Tuesday, October 31, 2006

Act III

I like William Lind and do not generally disagree with anything he says. I do not disagree with his premise in this article about a the potential consequences of a US attack on Iran. I only disagree with two of his assumptions but not his conclusion. (link via Joshua)

What I fear no one foresees is a substantial danger that we could lose the army now deployed in Iraq. I have mentioned this in previous columns, but I want to go into it here in more detail because the scenario may soon go live.

Well before the second Iraq war started, I warned in a piece in The American Conservative that the structure of our position in Iraq could lead to that greatest of military disasters, encirclement. That is precisely the danger if we go to war with Iran.

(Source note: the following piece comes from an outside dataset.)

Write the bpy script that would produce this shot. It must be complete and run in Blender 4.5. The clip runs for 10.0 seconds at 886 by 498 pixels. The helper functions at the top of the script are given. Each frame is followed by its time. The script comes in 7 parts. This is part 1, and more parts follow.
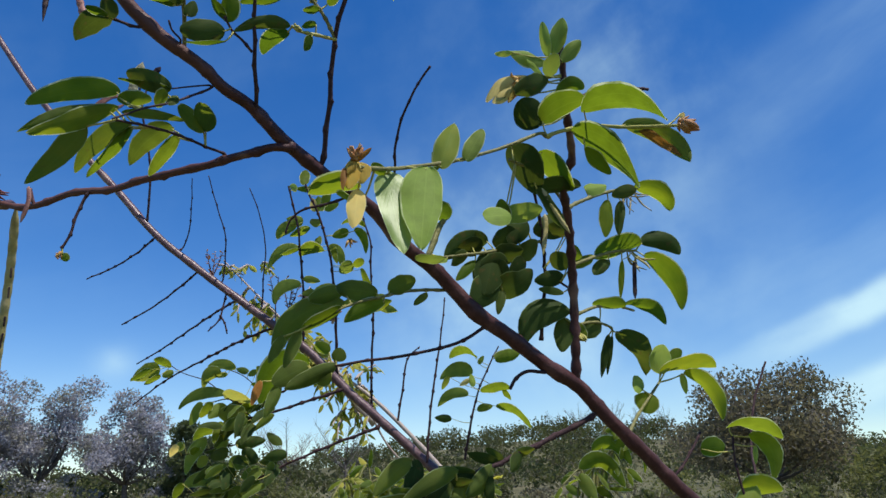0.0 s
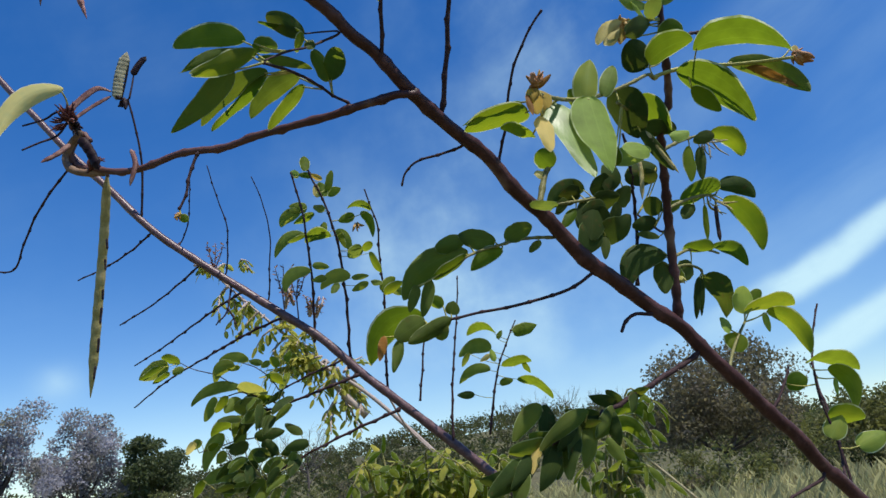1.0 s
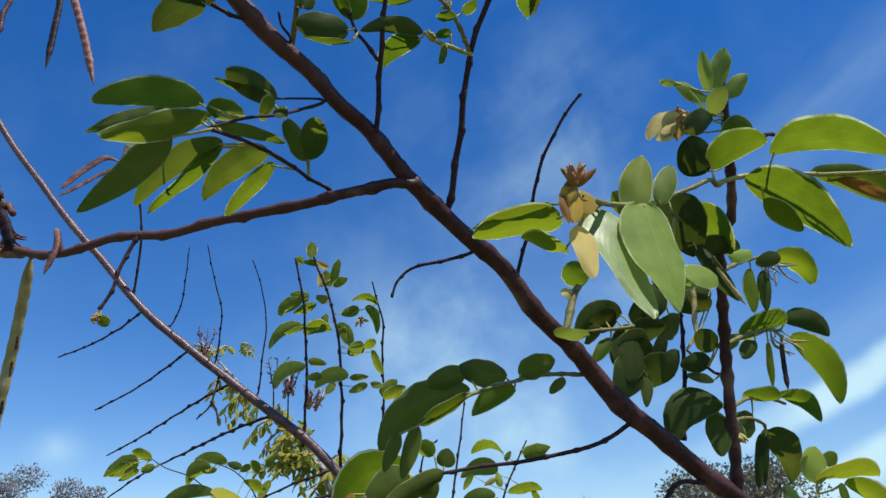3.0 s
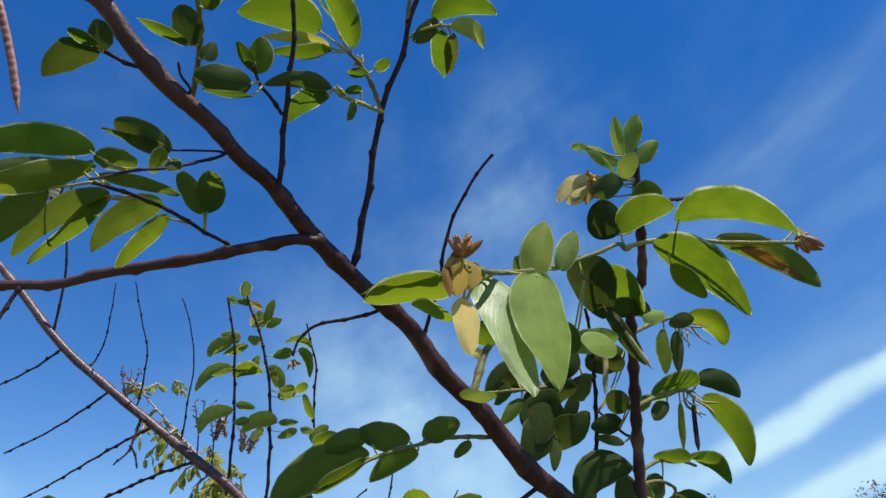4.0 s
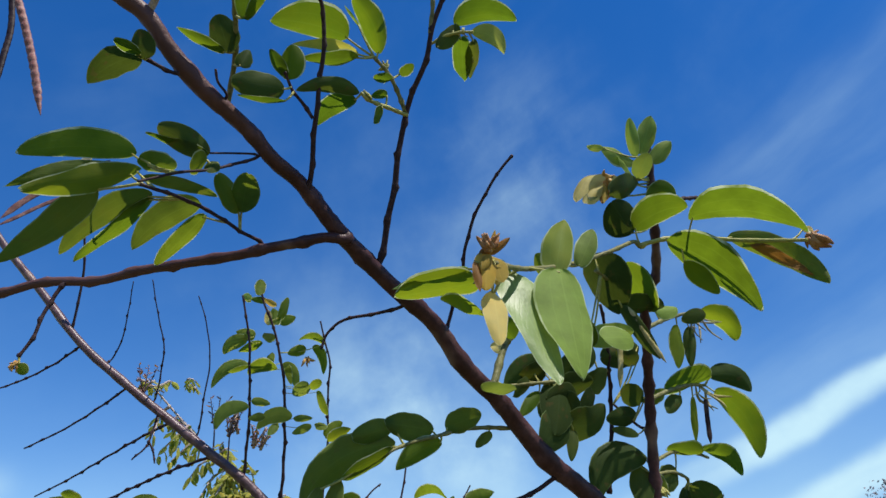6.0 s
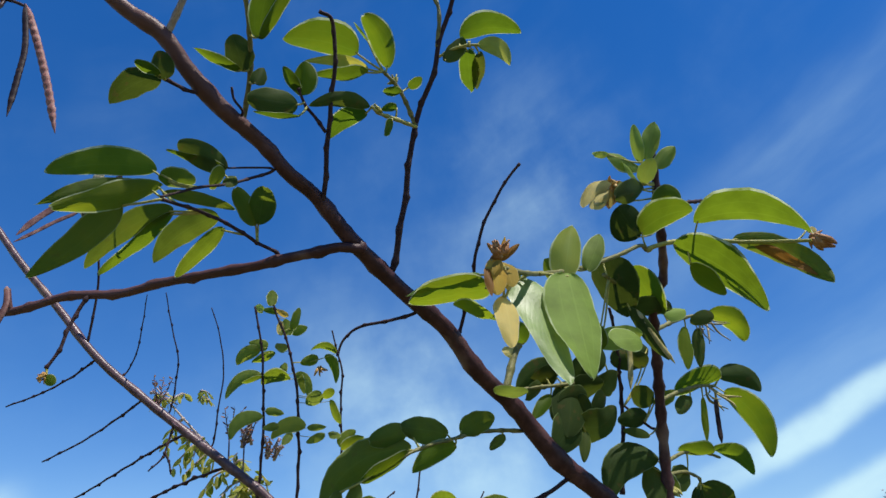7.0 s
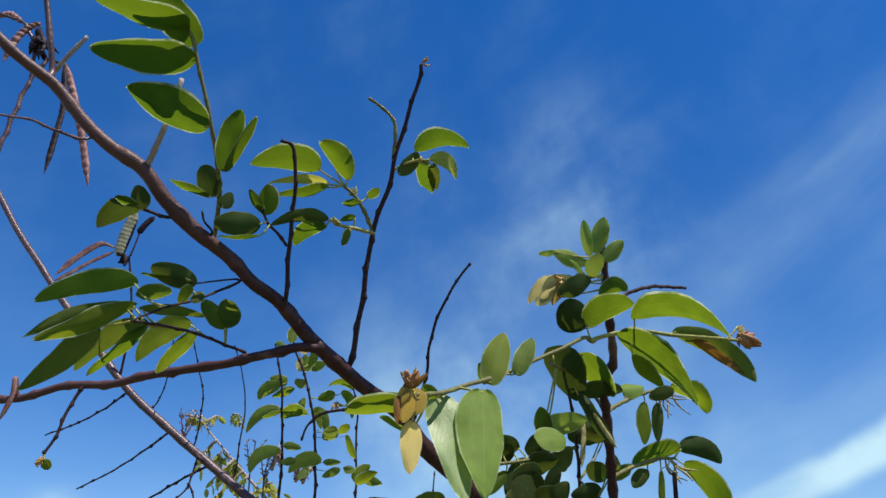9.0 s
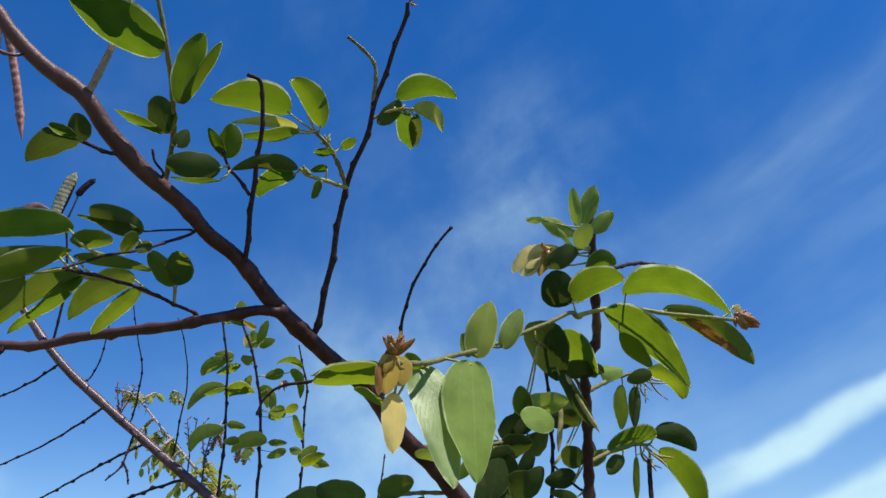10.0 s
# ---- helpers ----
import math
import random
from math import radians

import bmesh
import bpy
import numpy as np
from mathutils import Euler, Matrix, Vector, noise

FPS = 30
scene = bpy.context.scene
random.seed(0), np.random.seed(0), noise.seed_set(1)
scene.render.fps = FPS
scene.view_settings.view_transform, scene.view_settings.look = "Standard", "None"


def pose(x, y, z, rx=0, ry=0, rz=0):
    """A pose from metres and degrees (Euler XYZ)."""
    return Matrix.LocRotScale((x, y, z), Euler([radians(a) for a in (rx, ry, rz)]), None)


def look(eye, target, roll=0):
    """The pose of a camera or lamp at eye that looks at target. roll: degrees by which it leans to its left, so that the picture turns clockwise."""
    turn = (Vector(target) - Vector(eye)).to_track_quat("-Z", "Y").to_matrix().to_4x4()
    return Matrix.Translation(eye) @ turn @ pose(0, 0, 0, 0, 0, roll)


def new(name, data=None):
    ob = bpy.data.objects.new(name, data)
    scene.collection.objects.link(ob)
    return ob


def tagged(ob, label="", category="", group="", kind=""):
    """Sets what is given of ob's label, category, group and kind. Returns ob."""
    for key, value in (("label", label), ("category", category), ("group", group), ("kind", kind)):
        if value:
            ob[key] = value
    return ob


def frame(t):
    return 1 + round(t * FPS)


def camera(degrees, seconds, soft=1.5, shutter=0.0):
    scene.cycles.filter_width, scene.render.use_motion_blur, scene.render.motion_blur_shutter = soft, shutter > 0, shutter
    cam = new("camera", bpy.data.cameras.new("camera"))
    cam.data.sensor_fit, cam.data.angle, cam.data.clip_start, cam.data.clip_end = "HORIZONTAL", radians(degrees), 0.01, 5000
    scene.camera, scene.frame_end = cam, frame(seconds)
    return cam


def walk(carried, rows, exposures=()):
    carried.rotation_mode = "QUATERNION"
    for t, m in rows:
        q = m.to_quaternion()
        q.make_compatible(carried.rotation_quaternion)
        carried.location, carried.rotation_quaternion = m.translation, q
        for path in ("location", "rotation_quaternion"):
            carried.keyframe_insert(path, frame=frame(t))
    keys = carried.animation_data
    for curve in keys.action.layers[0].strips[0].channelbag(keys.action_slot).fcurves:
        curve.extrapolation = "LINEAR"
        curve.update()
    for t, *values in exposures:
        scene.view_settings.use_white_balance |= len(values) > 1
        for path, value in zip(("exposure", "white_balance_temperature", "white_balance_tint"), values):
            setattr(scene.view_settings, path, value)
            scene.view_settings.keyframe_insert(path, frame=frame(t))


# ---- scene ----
cam = camera(66.0, 10.0)
PATH = [
    (0, (-0.0455, 0.0144, 1.4744), (0.1004, 1.8870, 2.1615), -1.78),
    (0.5, (-0.1291, -0.0061, 1.4634), (0.2159, 1.8434, 2.1421), -5.06),
    (1, (-0.1881, 0.0434, 1.4463), (0.1053, 1.9061, 2.1129), -6.46),
    (1.5, (-0.1815, 0.0750, 1.4561), (0.0877, 1.9348, 2.1407), -5.91),
    (2, (-0.1634, 0.1378, 1.4711), (0.0820, 1.9610, 2.2559), -4.66),
    (2.5, (-0.1303, 0.1753, 1.5087), (0.1153, 1.9716, 2.3531), -3.79),
    (3, (-0.1579, 0.1465, 1.5116), (0.0872, 1.9088, 2.4250), -1.92),
    (3.2, (-0.1575, 0.1412, 1.5289), (0.1416, 1.8686, 2.4916), -2.67),
    (4.3, (-0.1187, 0.1427, 1.5216), (0.2692, 1.8268, 2.5282), -2.38),
    (4.5, (-0.1160, 0.1341, 1.5180), (0.2359, 1.8386, 2.5032), -0.96),
    (5, (-0.1279, 0.1473, 1.5203), (0.2605, 1.8295, 2.5300), -2.60),
    (5.5, (-0.1554, 0.1525, 1.5300), (0.2184, 1.8097, 2.5854), -2.13),
    (5.7, (-0.1422, 0.1420, 1.5163), (0.2341, 1.8102, 2.5533), -2.29),
    (6.8, (-0.1433, 0.1221, 1.5204), (0.1627, 1.8481, 2.4833), -1.98),
    (7, (-0.1460, 0.1204, 1.5110), (0.1892, 1.8056, 2.5347), -3.01),
    (7.5, (-0.0763, 0.0841, 1.5140), (0.2017, 1.7987, 2.5053), -2.20),
    (8, (-0.0663, 0.0846, 1.5181), (0.2483, 1.7904, 2.5138), -3.45),
    (8.5, (-0.0906, 0.0719, 1.5216), (0.2057, 1.7613, 2.5503), -2.56),
    (9, (-0.0931, 0.0396, 1.5368), (0.1219, 1.7210, 2.5982), -0.83),
    (9.5, (-0.1698, 0.1264, 1.5649), (0.1441, 1.7566, 2.6803), -1.60),
    (10, (-0.1066, 0.0917, 1.5473), (0.2556, 1.7707, 2.5719), -0.91),
]
walk(cam, [(t, look(eye, target, roll)) for t, eye, target, roll in PATH])

# ---------------------------------------------------------------- daylight
SUN_TO = Vector((0.26, -0.32, 0.91)).normalized()
world = bpy.data.worlds.new("sky")
scene.world = world
world.use_nodes = True
wn, wl = world.node_tree.nodes, world.node_tree.links
sky = wn.new("ShaderNodeTexSky")
sky.sky_type = "NISHITA"
sky.sun_disc = False
sky.sun_elevation = math.asin(SUN_TO.z)
sky.sun_rotation = math.atan2(SUN_TO.x, SUN_TO.y)
sky.altitude = 300.0
sky.air_density, sky.dust_density, sky.ozone_density = 1.1, 0.0, 2.5
deep = wn.new("ShaderNodeHueSaturation")
deep.inputs["Hue"].default_value, deep.inputs["Saturation"].default_value = 0.512, 1.39
wl.new(sky.outputs[0], deep.inputs["Color"])
wl.new(deep.outputs[0], wn["Background"].inputs[0])
wn["Background"].inputs[1].default_value = 0.144
sun_data = bpy.data.lights.new("sun", "SUN")
sun_data.energy, sun_data.angle, sun_data.color = 5.0, radians(0.53), (1.0, 0.955, 0.88)
new("sun", sun_data).matrix_world = look(SUN_TO * 50, (0, 0, 0))
scene.view_settings.exposure = 0.0


# ---------------------------------------------------------------- materials
def node_set(name):
    m = bpy.data.materials.new(name)
    m.use_nodes = True
    return m, m.node_tree.nodes, m.node_tree.links


def put(links, nodes, kind, **sockets):
    n = nodes.new(kind)
    for key, value in sockets.items():
        slot = n.inputs[int(key[1:])] if key[0] == "i" and key[1:].isdigit() else n.inputs[key]
        if isinstance(value, bpy.types.NodeSocket):
            links.new(value, slot)
        else:
            slot.default_value = value
    return n


def ramp(links, nodes, fac, *stops):
    n = nodes.new("ShaderNodeValToRGB")
    while len(n.color_ramp.elements) < len(stops):
        n.color_ramp.elements.new(0.5)
    for e, (p, c) in zip(n.color_ramp.elements, stops):
        e.position, e.color = p, (*c, 1)
    links.new(fac, n.inputs[0])
    return n.outputs[0]


def maths(links, nodes, op, a, b=0.0):
    n = nodes.new("ShaderNodeMath")
    n.operation = op
    for slot, value in zip(n.inputs, (a, b)):
        if isinstance(value, bpy.types.NodeSocket):
            links.new(value, slot)
        else:
            slot.default_value = value
    return n.outputs[0]


def blend(links, nodes, fac, a, b, mode="MIX"):
    n = nodes.new("ShaderNodeMix")
    n.data_type, n.blend_type = "RGBA", mode
    for slot, value in ((n.inputs[0], fac), (n.inputs[6], a), (n.inputs[7], b)):
        if isinstance(value, bpy.types.NodeSocket):
            links.new(value, slot)
        elif isinstance(value, tuple):
            slot.default_value = (*value, 1)
        else:
            slot.default_value = value
    return n.outputs[2]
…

The danger arises because almost all of the vast quantities of supplies American armies need come into Iraq from one direction, up from Kuwait and other Gulf ports in the south. If that supply line is cut, our forces may not have enough stuff, especially fuel, to get out of Iraq. American armies are incredibly fuel-thirsty, and though Iraq has vast oil reserves, it is short of refined oil products. Unlike Guderian's Panzer army on its way to the Channel coast in 1940, we could not just fuel up at local gas stations.

Inarguable points but if you are reading along and believe that the Air Force could just mount a massive Berlin Airlift redux think again...first the amount of supplies required is enormous and includes a lot more than mere food...second if you cannot secure the cities fully it is hard to secure all of the areas around airports, as in places a few guys with shoulder fired anti-aircraft missiles could be fired.

There are two ways our supply lines from the south could be cut if we attack Iran. The first is by Shi'ite militias including the Mahdi Army and the Badr Brigades, possibly supported by a general Shi'ite uprising and, of course, Iran's Revolutionary Guards (the same guys who trained Hezbollah so well).

The second danger is that regular Iranian Army divisions will roll into Iraq, cut our supply lines, and attempt to pocket us in and around Baghdad. Washington relies on American air power to prevent this, but bad weather can shut most of that air power down.

Now weather is not the sort of problem one might find in Europe or elsewhere but there is the potential that this could hamper the "all-mighty" Air Force's ability to interdict.

Let's take Mr. Lind's scenario and play it out.

First of Iran's 11 million man military they could probably at best deploy 420,000 and more realistically only about 300,000. Beyond that Iran would not have much going for it, a tiny air force consisting of aircraft easily defeated by US forces, no navy etc. etc.

The one thing Iran would have in its favor is that the US military in Iraq is not prepared to fight a conventional force. We are using artillerymen as door kickers, we are positioned in consolidated FOB's that are pretty good at keeping powerpoint rangers safe from harm but would be nothing more than the Belgian and French forts that the Germans had so much fun with in the beginning of WWII.

The Iraqi population in central Iraq is primarily Shiite, there is no doubt that they have grown tired of the occupation by their liberators and would likely support liberation by fellow Shiites (the whole Persian versus Arab thing aside).

There is no doubt that the US would ultimately defeat Iran - but as Lind points out with a pretty high cost - real casualties, a few actual lost battles, casualties in the hundreds per week instead of per month and likely the abandonment of a heck of a lot of equipment that we would have to destroy because we could not easily get it out. And in the end a withdrawal from Iraq.

And of course what we would call this a defeat of Iran they would call a victory - we would not occupy them, in fact the war would end with the US leaving Iraq in humiliation.

Think this a crazy scenario? Hezbollah did defeat Israel you know or do you actually believe Fox News?